Copy the data exactly; pictures stay out of the copy.

'''

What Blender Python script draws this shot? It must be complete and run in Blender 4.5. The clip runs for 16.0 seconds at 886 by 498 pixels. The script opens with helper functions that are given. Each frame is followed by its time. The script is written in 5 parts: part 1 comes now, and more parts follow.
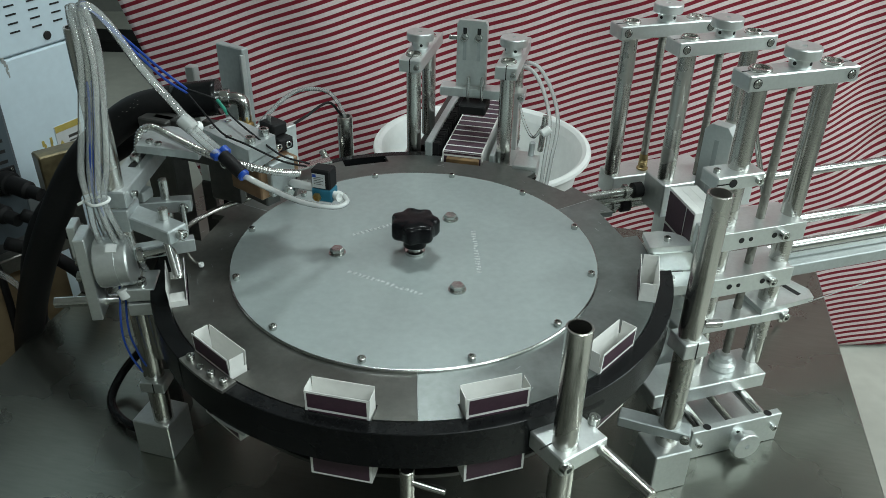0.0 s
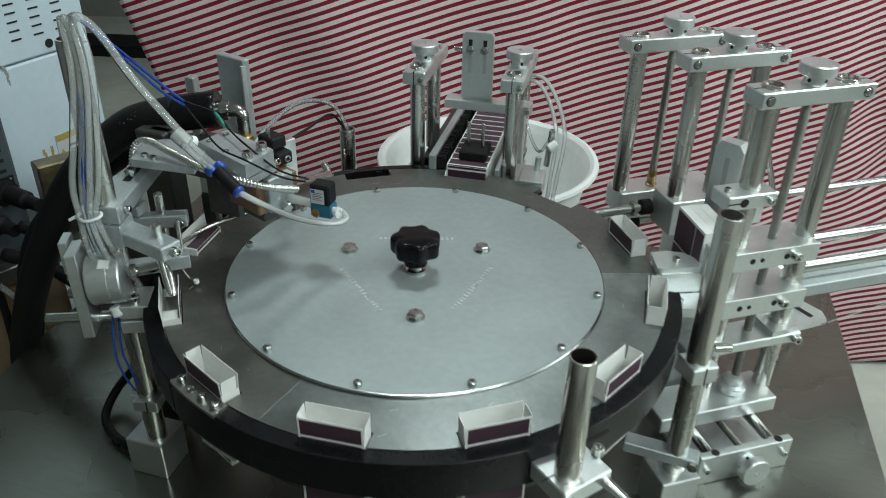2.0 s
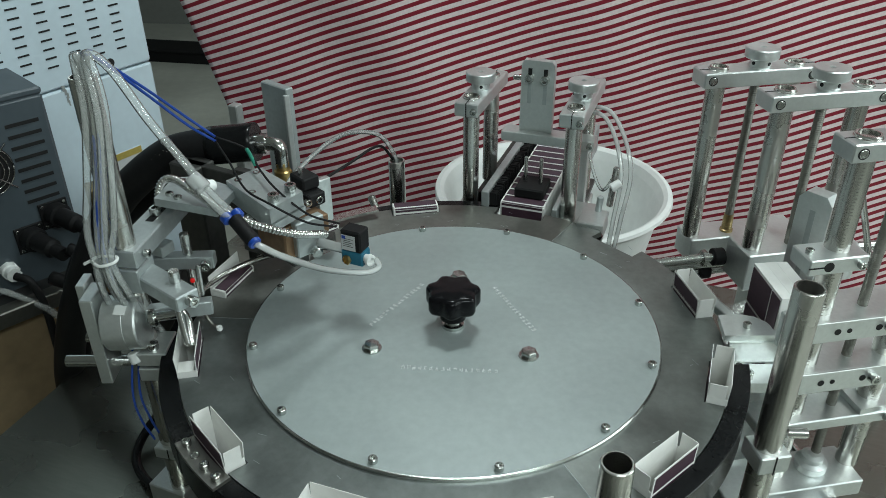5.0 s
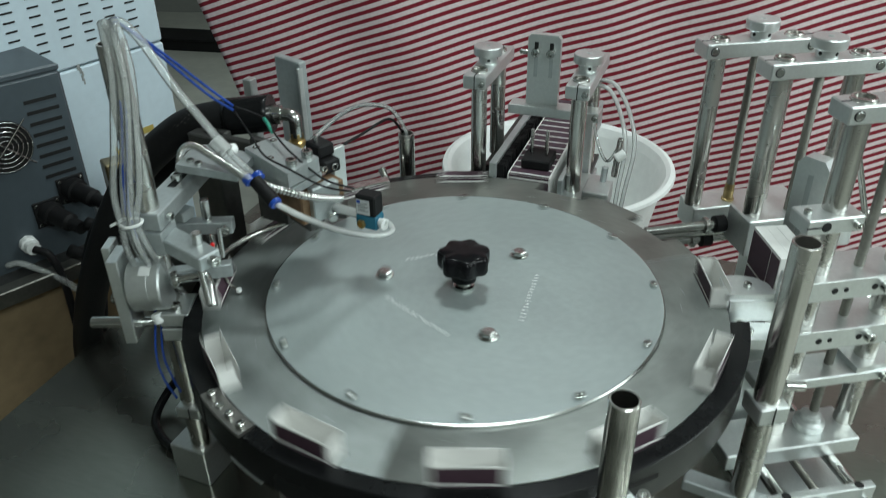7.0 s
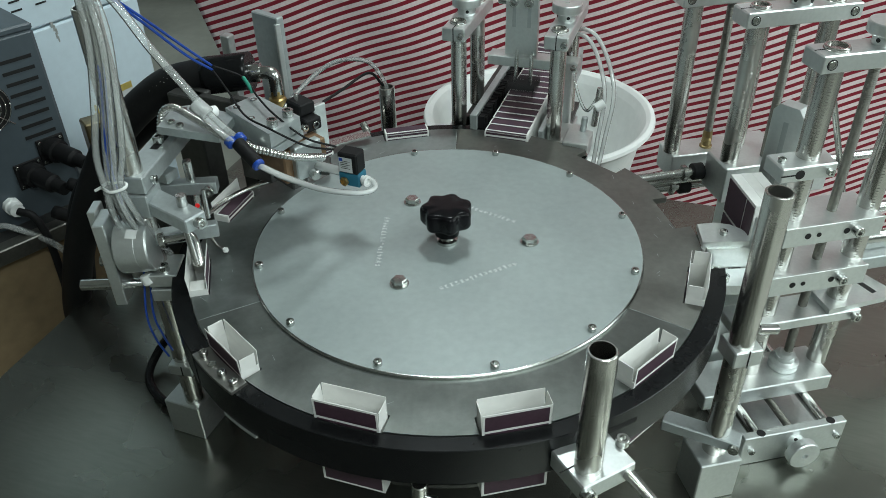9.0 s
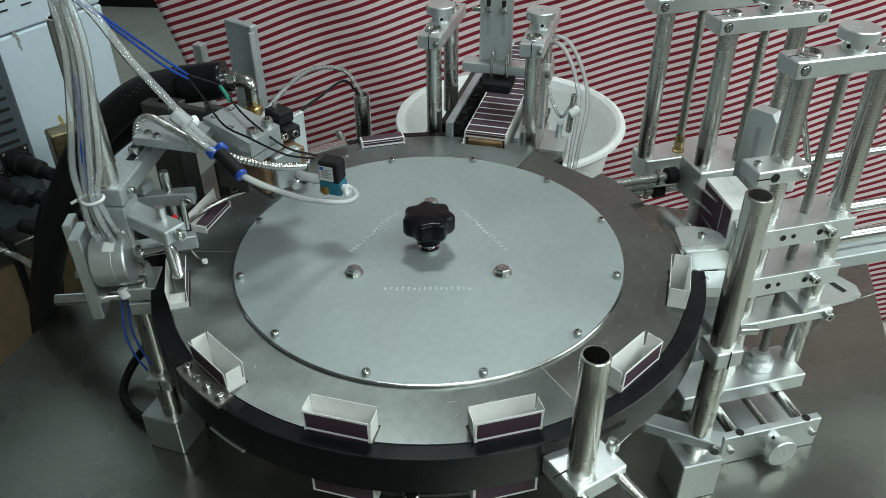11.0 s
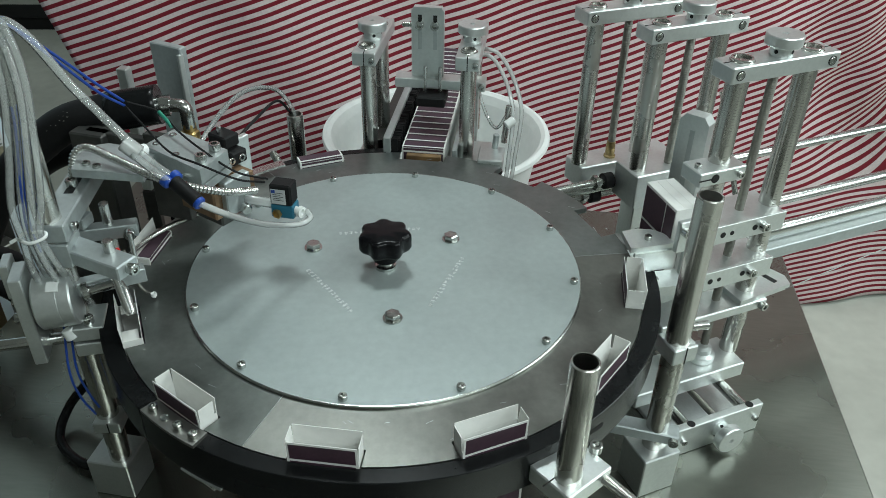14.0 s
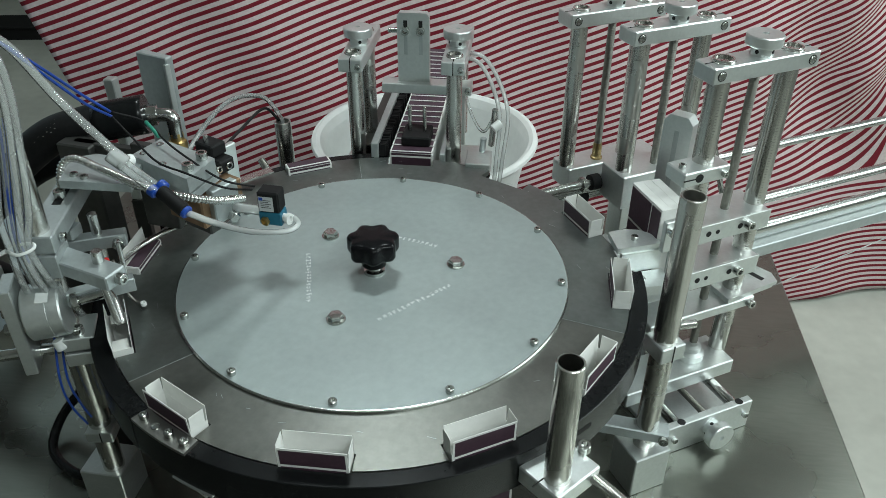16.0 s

'''

* Written response *
What Blender Python script draws this shot? It must be complete and run in Blender 4.5. The clip runs for 16.0 seconds at 886 by 498 pixels. The script opens with helper functions that are given. Each frame is followed by its time. The script is written in 5 parts: part 1 comes now, and more parts follow.
0.0 s
2.0 s
5.0 s
7.0 s
9.0 s
11.0 s
14.0 s
16.0 s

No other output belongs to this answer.